Thanks, Atton. Sound life advice right there.

"Bringing this back to last weekend," he said, "the luggage-- that one's actually pretty easy. Take the day off. Make sure that whatever place you're in, it has enough room to house the luggage. Prep a story about getting a bunch of novelty bags by error - maybe push it off on those neighbors you don't like. Or make it an excuse to plan a vacation."

He shrugged. "Anyway, there's about a million of these things that can follow you around," he said, "I think it's time we put our heads together, put as much of them on the board as we can, and brainstorm up some solutions."
myownface: (Throwin' Crap.)

Re: Talk to the TA

[personal profile] myownface 2014-10-15 08:38 pm (UTC)(link)
"Maybe if you'd stop hitting me in the head, I'd have better reflexes," Sparkle countered.

... And then threw both of his markers back at Atton.
myownface: (Grin!)

Re: Talk to the TA

[personal profile] myownface 2014-10-15 08:50 pm (UTC)(link)
"Only a few years," Sparkle shot back, waving a hand at his head. "It's clear I should be using a stronger gel now, though. It'll add better protection from incoming office supplies."

Speaking of, he was now reaching for one of the board erasers. Either to wing at Atton or to use as a shield to better ward off marker attacks. Somehow. Whichever he felt most like doing in a moment or two.
myownface: (O Rly?)

Re: Talk to the TA

[personal profile] myownface 2014-10-15 09:01 pm (UTC)(link)
"... Are you suggesting I should be growing it out? Because I can totally do hair that'll impede my egress through doors, if you really want?"

Look, if Atton wanted to be deliberately stupid right now, Sparkle was all for it. He missed Deliberately Stupid Atton. This was a good sign, wasn't it?
myownface: (Throwin' Crap.)

Re: Talk to the TA

[personal profile] myownface 2014-10-15 09:10 pm (UTC)(link)
Sparkle wasn't cackling like an idiot as he tried to catch the marker, what were you talking about?

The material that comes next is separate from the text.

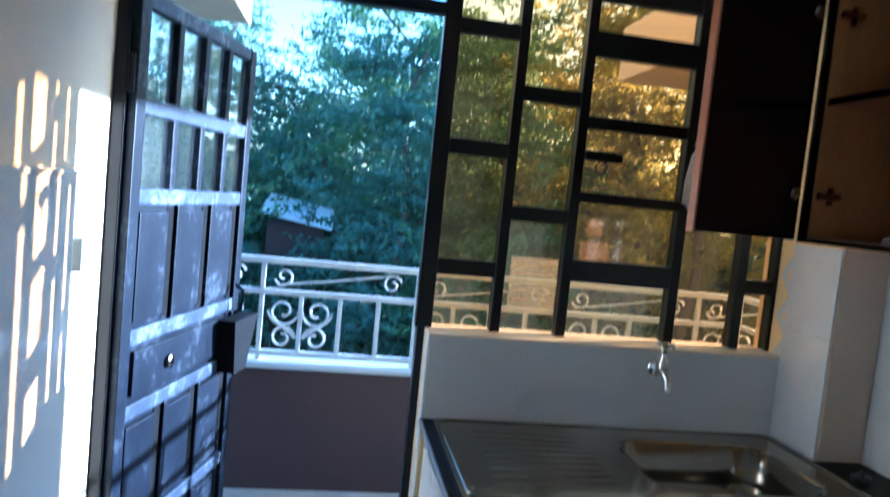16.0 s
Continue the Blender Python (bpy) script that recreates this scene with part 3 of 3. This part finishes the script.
for v in bm.verts:
    v.co = Vector((v.co.x * 1.5, v.co.y, v.co.z * 0.6)) * (0.8 + 0.4 * random.random()) + Vector((0.47, -0.24, KB + 0.024))
part("scrap", bm, M_PAPER, cl)

c = thing("wall_cabinet", (1.03, -0.17, KB), TALL, "cabinet", "wall cabinets")
carcass(0.646, 1.414, KB, KT, c, right_mat=M_UNDER)
part("corner_edging", boxes((1.41, KY + 0.018, KB, 1.416, KY + 0.03, KS)), M_INLAY, c)
door_front(0.646, 0.99, KB, KT, (0.695, 0.904), (1.582, 2.135), c, 0.966, 1.64, True)
door_front(0.99, 1.414, KB, KT, (1.078, 1.318), (1.575, 2.135), c, 1.066, 1.63, True)
for x0, xm, x1, l1, l2, h1, h2, hz in ((1.416, 1.798, 2.178, (1.496, 1.714), (1.884, 2.096), 1.757, 1.84, 1.866), (2.18, 2.456, 2.722, (2.264, 2.368), (2.536, 2.64), 2.42, 2.502, 1.86), (2.724, 3.103, 3.464, (2.808, 3.02), (3.186, 3.388), 3.068, 3.158, 1.84)):
    c = thing("wall_cabinet", ((x0 + x1) / 2, -0.17, KS), SHORT, "cabinet", "wall cabinets")
    carcass(x0, x1, KS, KT, c)
    door_front(x0, xm, KS, KT, l1, (1.832, 2.117), c, h1, hz)
    door_front(xm, x1, KS, KT, l2, (1.832, 2.117), c, h2, hz)
pk = thing("sachet", (2.138, KY, 1.77), "small blue foil sachet stuck on a cabinet door", "sachet")
body = part("foil", boxes((2.104, KY - 0.008, 1.772, 2.172, KY - 0.0016, 1.858)), M_PACK, pk, "", 0.002)
part("print", lathe([(0.017, 0), (0.016, 0.001)], pose(2.128, KY - 0.008, 1.812, 90), 16), M_YELLOW, body, "yellow printed shape")
part("print", boxes((2.118, KY - 0.0095, 1.812, 2.15, KY - 0.008, 1.819), (2.135, KY - 0.0095, 1.835, 2.15, KY - 0.008, 1.845)), M_PLASTIC, body, "white printed shape")

# ---- curtain rods ----


def rod(name, a, b, r, parent, mat=M_BLACK):
    return part(name, tube([a, b], r, 14), mat, parent, smooth=False)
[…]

... Okay. Maybe he was. A little. And he actually managed to catch the thing this time, since he knew that this was now the Airborne Office Supplies Happy Funtime Hour.

"I have way more creative ways of getting out of marker duty anyway," he replied. "I mean, like, most of them usually end in detentions, and you're probably less likely to get pissed off over me drawing dicks on the board, but it usually works out for me."

Now he was flinging that whiteboard eraser.
myownface: (Wary)

Re: Talk to the TA

[personal profile] myownface 2014-10-15 09:16 pm (UTC)(link)
And now Sparkle was letting out a squawk as he dodged the eraser, because it was possible that he hadn't thought this plan through very well.

"Guess that depends. How much detail can I cram into one whiteboard drawing before you stop me?"

He could probably draw some pretty horrifying dicks, was the thing.
myownface: (Smirky)

Re: Talk to the TA

[personal profile] myownface 2014-10-15 09:20 pm (UTC)(link)
"... Yes?"

Sparkle did still have that red marker in hand.

Sparkle was so making a bid for the whiteboard, yanking the cap off as he went.
myownface: (Grin!)

Re: Talk to the TA

[personal profile] myownface 2014-10-15 09:30 pm (UTC)(link)
"... HEY."

This was not over yet! There were other markers, dammit! Multiple markers! And Sparkle was going to try for the breakaway, cackling as he took off across the room for the rest of the pack the markers had come from.

It involved an epic leap over a desk. Sparkle didn't half-ass anything where dicks were concerned, here.
myownface: (Smirky)

Re: Talk to the TA

[personal profile] myownface 2014-10-15 09:36 pm (UTC)(link)
So, the hooting and the manic cackling, that was pretty much mandatory at this point, right? Because Sparkle had gotten as far as snatching the marker box up in one hand, and was now working on making a circuit around the room to finish his masterpiece.

He was doomed. He knew he was doomed. But dammit, he had to try.
myownface: (My Undivided Attention)

Re: Talk to the TA

[personal profile] myownface 2014-10-15 09:45 pm (UTC)(link)
"Oh shit oh shit oh shit!"

And there was Sparkle, trying to catch at least a few of those markers, while simultaneously working on not tripping on any of the ones already on the floor.

It wasn't working out so well for him, here. One marker landed directly underfoot and rolled as his boot hit the floor, which meant that he was well on his way to the floor before long, too.

... But he wasn't going down without making a grab at the nearest free-standing object to him, first. Which meant that in a glorious demonstration of coordination and grace, Sparkle was now sitting flat on his ass on the floor, surrounded by markers, with a desk lamp in his lap. And laughing like a complete and utter loon.
myownface: (Grin!)

Re: Talk to the TA

[personal profile] myownface 2014-10-15 09:50 pm (UTC)(link)
"Maybe," Sparkle decided, grinning up at him. "But I'm keeping the lamp."

... He'd rescued it. That meant that he was obligated to give it a loving home or something.
myownface: (SmugFace)

Re: Talk to the TA

[personal profile] myownface 2014-10-15 09:53 pm (UTC)(link)
"Maybe," Sparkle allowed, plucking a few markers up off the floor, since he was already down there. "But they're not here to say anything about it, are they?"
myownface: (O Rly?)

Re: Talk to the TA

[personal profile] myownface 2014-10-15 10:22 pm (UTC)(link)
"Why go through that much trouble? Because I can, man. Because I can."

The same reason he had a drawer in his dorm room with twenty-seven mismatched forks in it, for example.